Dataset content:
——————————

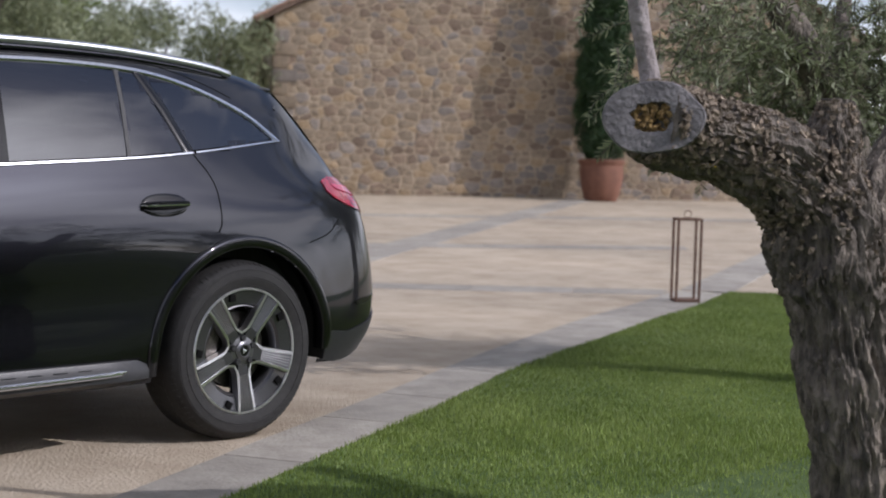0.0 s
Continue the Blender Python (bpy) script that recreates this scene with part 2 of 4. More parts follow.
def smooth_line(points, n):
    """Catmull-Rom through the points, n steps a span."""
    p = np.array(points, float)
    q = np.vstack([2 * p[0] - p[1], p, 2 * p[-1] - p[-2]])
    out = []
    for i in range(1, len(q) - 2):
        for t in np.arange(n) / n:
            a, b, c, d = q[i - 1], q[i], q[i + 1], q[i + 2]
            out.append(0.5 * (2 * b + (c - a) * t + (2 * a - 5 * b + 4 * c - d) * t * t + (3 * b - a - 3 * c + d) * t ** 3))
    out.append(q[-2])
    return np.array(out)


def leaves(spots, size, slim=0.3, rng=None, droop=0.0):
    """Diamond leaves at the spots, with random turns: vertices and quads."""
    n = len(spots)
    d = rng.normal(size=(n, 3))
    d[:, 2] -= droop
    d /= np.linalg.norm(d, axis=1)[:, None]
    s = np.cross(d, rng.normal(size=(n, 3)))
    s /= np.linalg.norm(s, axis=1)[:, None] + 1e-9
    length = size * rng.uniform(0.6, 1.25, (n, 1))
    a, c = spots - d * length / 2, spots + d * length / 2
    m = spots - d * length * 0.06
    w = s * length * slim / 2
    verts = np.stack([a, m + w, c, m - w], 1).reshape(-1, 3)
    return verts, np.arange(4 * n).reshape(-1, 4)


def mesh_quads(name, verts, quads):
    me = bpy.data.meshes.new(name)
    me.vertices.add(len(verts))
    me.vertices.foreach_set("co", verts.astype(np.float32).ravel())
    k = quads.shape[1]
    me.loops.add(quads.size)
    me.loops.foreach_set("vertex_index", quads.astype(np.int32).ravel())
    me.polygons.add(len(quads))
    me.polygons.foreach_set("loop_start", np.arange(len(quads), dtype=np.int32) * k)
    me.update(calc_edges=True)
    return me


# ---- the lie of the land ----
RISE = np.array((0.725, 0.686))


def ramp(a):
    return np.where(a < -1, 0.0, np.where(a > 1, a, (np.clip(a, -1, 1) + 1) ** 2 / 4))


def land(x, y):
    s = np.asarray(x) * RISE[0] + np.asarray(y) * RISE[1]
    return 0.026 * ramp(s - 7.4) - 0.02 * ramp(s - 45.0)


def inside(poly, x, y):
    x, y = np.asarray(x), np.asarray(y)
    hit = np.zeros(x.shape, bool)
    for (x0, y0), (x1, y1) in zip(poly, poly[1:] + poly[:1]):
        hit ^= ((y0 > y) != (y1 > y)) & (x < (x1 - x0) * (y - y0) / (y1 - y0 + 1e-12) + x0)
    return hit


def sheet(name, xs, ys, lift, material, keep=None):
    """A sheet that lies on the land, over a grid; keep: a polygon that bounds it."""
    gx, gy = np.meshgrid(xs, ys)
    v = np.stack([gx, gy, land(gx, gy) + lift], -1).reshape(-1, 3)
    nx, ny = len(xs), len(ys)
    i = (np.arange(ny - 1)[:, None] * nx + np.arange(nx - 1)[None]).ravel()
    q = np.stack([i, i + 1, i + nx + 1, i + nx], 1)
    me = mesh_quads(name, v, q)
    return link(name, me, material)


def cut_sheet(name, poly, lift, thick, material, step=0.6):
    """A plate with the outline poly that follows the land, with a rim."""
    bm = bmesh.new()
    f = bm.faces.new([bm.verts.new((x, y, 0)) for x, y in poly])
    lo, hi = np.min(poly, 0), np.max(poly, 0)
    for axis in (0, 1):
        for c in np.arange(lo[axis] + step, hi[axis], step):
            no = Vector((1, 0, 0)) if axis == 0 else Vector((0, 1, 0))
            bmesh.ops.bisect_plane(bm, geom=bm.verts[:] + bm.edges[:] + bm.faces[:], plane_co=no * c, plane_no=no)
    rim = bmesh.ops.extrude_edge_only(bm, edges=[e for e in bm.edges if e.is_boundary])
    low = {v for v in rim["geom"] if isinstance(v, bmesh.types.BMVert)}
    for v in bm.verts:
        v.co.z = float(land(v.co.x, v.co.y)) + lift - (thick if v in low else 0)
    return part(name, bm, material, smooth=False)


# ---- the car: body lofted from eight lines that run from nose to tail ----
MID = 0.905
HUB_Z, FRONT_X = 0.37, -2.888
SILL_LINE = [(-3.62, MID, .27), (-3.60, .6, .27), (-3.52, .32, .265), (-3.40, .14, .25), (-3.2, .08, .25), (-2.888, .08, .27), (-2.5, .04, .28), (-2.2, .03, .28), (-1.9, .03, .28),
             (-1.6, .03, .28), (-1.2, .03, .28), (-.6, .03, .28), (-.13, .08, .29), (.3, .08, .30), (.55, .08, .285), (.80, .18, .32), (.90, .42, .35), (.92, MID, .36)]
LOW_LINE = [(-3.755, MID, .42), (-3.69, .6, .42), (-3.62, .30, .42), (-3.45, .10, .42), (-3.2, .02, .42), (-2.888, .0, .42), (-2.5, .004, .42), (-2.2, .009, .41), (-1.9, .011, .41),
            (-1.6, .011, .41), (-1.2, .01, .41), (-.6, .006, .42), (-.13, .0, .42), (.3, .0, .43), (.55, .03, .43), (.87, .14, .44), (.955, .42, .46), (.98, MID, .47)]
WAIST_LINE = [(-3.77, MID, .62), (-3.69, .6, .62), (-3.61, .30, .62), (-3.44, .09, .62), (-3.2, .0, .62), (-2.888, -.02, .64), (-2.5, -.002, .62), (-2.2, .006, .62), (-1.9, .009, .62),
              (-1.6, .009, .62), (-1.2, .008, .62), (-.6, .004, .63), (-.13, -.02, .65), (.3, -.01, .65), (.55, .03, .65), (.885, .13, .65), (.965, .42, .66), (.99, MID, .67)]
CREASE_LINE = [(-3.755, MID, .85), (-3.65, .6, .84), (-3.59, .34, .80), (-3.44, .15, .78), (-3.2, .045, .80), (-2.888, -.006, .82), (-2.5, -.016, .81), (-2.2, -.016, .805), (-1.9, -.016, .81),
               (-1.6, -.018, .82), (-1.2, -.021, .835), (-.6, -.021, .865), (-.13, -.016, .91), (.3, .02, .97), (.55, .065, .99), (.815, .15, .985), (.91, .42, .975), (.94, MID, .97)]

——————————

What is expected: Repeat the material above word for word, please, apart from its images.

Solution:
0.0 s
Continue the Blender Python (bpy) script that recreates this scene with part 2 of 4. More parts follow.
def smooth_line(points, n):
    """Catmull-Rom through the points, n steps a span."""
    p = np.array(points, float)
    q = np.vstack([2 * p[0] - p[1], p, 2 * p[-1] - p[-2]])
    out = []
    for i in range(1, len(q) - 2):
        for t in np.arange(n) / n:
            a, b, c, d = q[i - 1], q[i], q[i + 1], q[i + 2]
            out.append(0.5 * (2 * b + (c - a) * t + (2 * a - 5 * b + 4 * c - d) * t * t + (3 * b - a - 3 * c + d) * t ** 3))
    out.append(q[-2])
    return np.array(out)


def leaves(spots, size, slim=0.3, rng=None, droop=0.0):
    """Diamond leaves at the spots, with random turns: vertices and quads."""
    n = len(spots)
    d = rng.normal(size=(n, 3))
    d[:, 2] -= droop
    d /= np.linalg.norm(d, axis=1)[:, None]
    s = np.cross(d, rng.normal(size=(n, 3)))
    s /= np.linalg.norm(s, axis=1)[:, None] + 1e-9
    length = size * rng.uniform(0.6, 1.25, (n, 1))
    a, c = spots - d * length / 2, spots + d * length / 2
    m = spots - d * length * 0.06
    w = s * length * slim / 2
    verts = np.stack([a, m + w, c, m - w], 1).reshape(-1, 3)
    return verts, np.arange(4 * n).reshape(-1, 4)


def mesh_quads(name, verts, quads):
    me = bpy.data.meshes.new(name)
    me.vertices.add(len(verts))
    me.vertices.foreach_set("co", verts.astype(np.float32).ravel())
    k = quads.shape[1]
    me.loops.add(quads.size)
    me.loops.foreach_set("vertex_index", quads.astype(np.int32).ravel())
    me.polygons.add(len(quads))
    me.polygons.foreach_set("loop_start", np.arange(len(quads), dtype=np.int32) * k)
    me.update(calc_edges=True)
    return me


# ---- the lie of the land ----
RISE = np.array((0.725, 0.686))


def ramp(a):
    return np.where(a < -1, 0.0, np.where(a > 1, a, (np.clip(a, -1, 1) + 1) ** 2 / 4))


def land(x, y):
    s = np.asarray(x) * RISE[0] + np.asarray(y) * RISE[1]
    return 0.026 * ramp(s - 7.4) - 0.02 * ramp(s - 45.0)


def inside(poly, x, y):
    x, y = np.asarray(x), np.asarray(y)
    hit = np.zeros(x.shape, bool)
    for (x0, y0), (x1, y1) in zip(poly, poly[1:] + poly[:1]):
        hit ^= ((y0 > y) != (y1 > y)) & (x < (x1 - x0) * (y - y0) / (y1 - y0 + 1e-12) + x0)
    return hit


def sheet(name, xs, ys, lift, material, keep=None):
    """A sheet that lies on the land, over a grid; keep: a polygon that bounds it."""
    gx, gy = np.meshgrid(xs, ys)
    v = np.stack([gx, gy, land(gx, gy) + lift], -1).reshape(-1, 3)
    nx, ny = len(xs), len(ys)
    i = (np.arange(ny - 1)[:, None] * nx + np.arange(nx - 1)[None]).ravel()
    q = np.stack([i, i + 1, i + nx + 1, i + nx], 1)
    me = mesh_quads(name, v, q)
    return link(name, me, material)


def cut_sheet(name, poly, lift, thick, material, step=0.6):
    """A plate with the outline poly that follows the land, with a rim."""
    bm = bmesh.new()
    f = bm.faces.new([bm.verts.new((x, y, 0)) for x, y in poly])
    lo, hi = np.min(poly, 0), np.max(poly, 0)
    for axis in (0, 1):
        for c in np.arange(lo[axis] + step, hi[axis], step):
            no = Vector((1, 0, 0)) if axis == 0 else Vector((0, 1, 0))
            bmesh.ops.bisect_plane(bm, geom=bm.verts[:] + bm.edges[:] + bm.faces[:], plane_co=no * c, plane_no=no)
    rim = bmesh.ops.extrude_edge_only(bm, edges=[e for e in bm.edges if e.is_boundary])
    low = {v for v in rim["geom"] if isinstance(v, bmesh.types.BMVert)}
    for v in bm.verts:
        v.co.z = float(land(v.co.x, v.co.y)) + lift - (thick if v in low else 0)
    return part(name, bm, material, smooth=False)


# ---- the car: body lofted from eight lines that run from nose to tail ----
MID = 0.905
HUB_Z, FRONT_X = 0.37, -2.888
SILL_LINE = [(-3.62, MID, .27), (-3.60, .6, .27), (-3.52, .32, .265), (-3.40, .14, .25), (-3.2, .08, .25), (-2.888, .08, .27), (-2.5, .04, .28), (-2.2, .03, .28), (-1.9, .03, .28),
             (-1.6, .03, .28), (-1.2, .03, .28), (-.6, .03, .28), (-.13, .08, .29), (.3, .08, .30), (.55, .08, .285), (.80, .18, .32), (.90, .42, .35), (.92, MID, .36)]
LOW_LINE = [(-3.755, MID, .42), (-3.69, .6, .42), (-3.62, .30, .42), (-3.45, .10, .42), (-3.2, .02, .42), (-2.888, .0, .42), (-2.5, .004, .42), (-2.2, .009, .41), (-1.9, .011, .41),
            (-1.6, .011, .41), (-1.2, .01, .41), (-.6, .006, .42), (-.13, .0, .42), (.3, .0, .43), (.55, .03, .43), (.87, .14, .44), (.955, .42, .46), (.98, MID, .47)]
WAIST_LINE = [(-3.77, MID, .62), (-3.69, .6, .62), (-3.61, .30, .62), (-3.44, .09, .62), (-3.2, .0, .62), (-2.888, -.02, .64), (-2.5, -.002, .62), (-2.2, .006, .62), (-1.9, .009, .62),
              (-1.6, .009, .62), (-1.2, .008, .62), (-.6, .004, .63), (-.13, -.02, .65), (.3, -.01, .65), (.55, .03, .65), (.885, .13, .65), (.965, .42, .66), (.99, MID, .67)]
CREASE_LINE = [(-3.755, MID, .85), (-3.65, .6, .84), (-3.59, .34, .80), (-3.44, .15, .78), (-3.2, .045, .80), (-2.888, -.006, .82), (-2.5, -.016, .81), (-2.2, -.016, .805), (-1.9, -.016, .81),
               (-1.6, -.018, .82), (-1.2, -.021, .835), (-.6, -.021, .865), (-.13, -.016, .91), (.3, .02, .97), (.55, .065, .99), (.815, .15, .985), (.91, .42, .975), (.94, MID, .97)]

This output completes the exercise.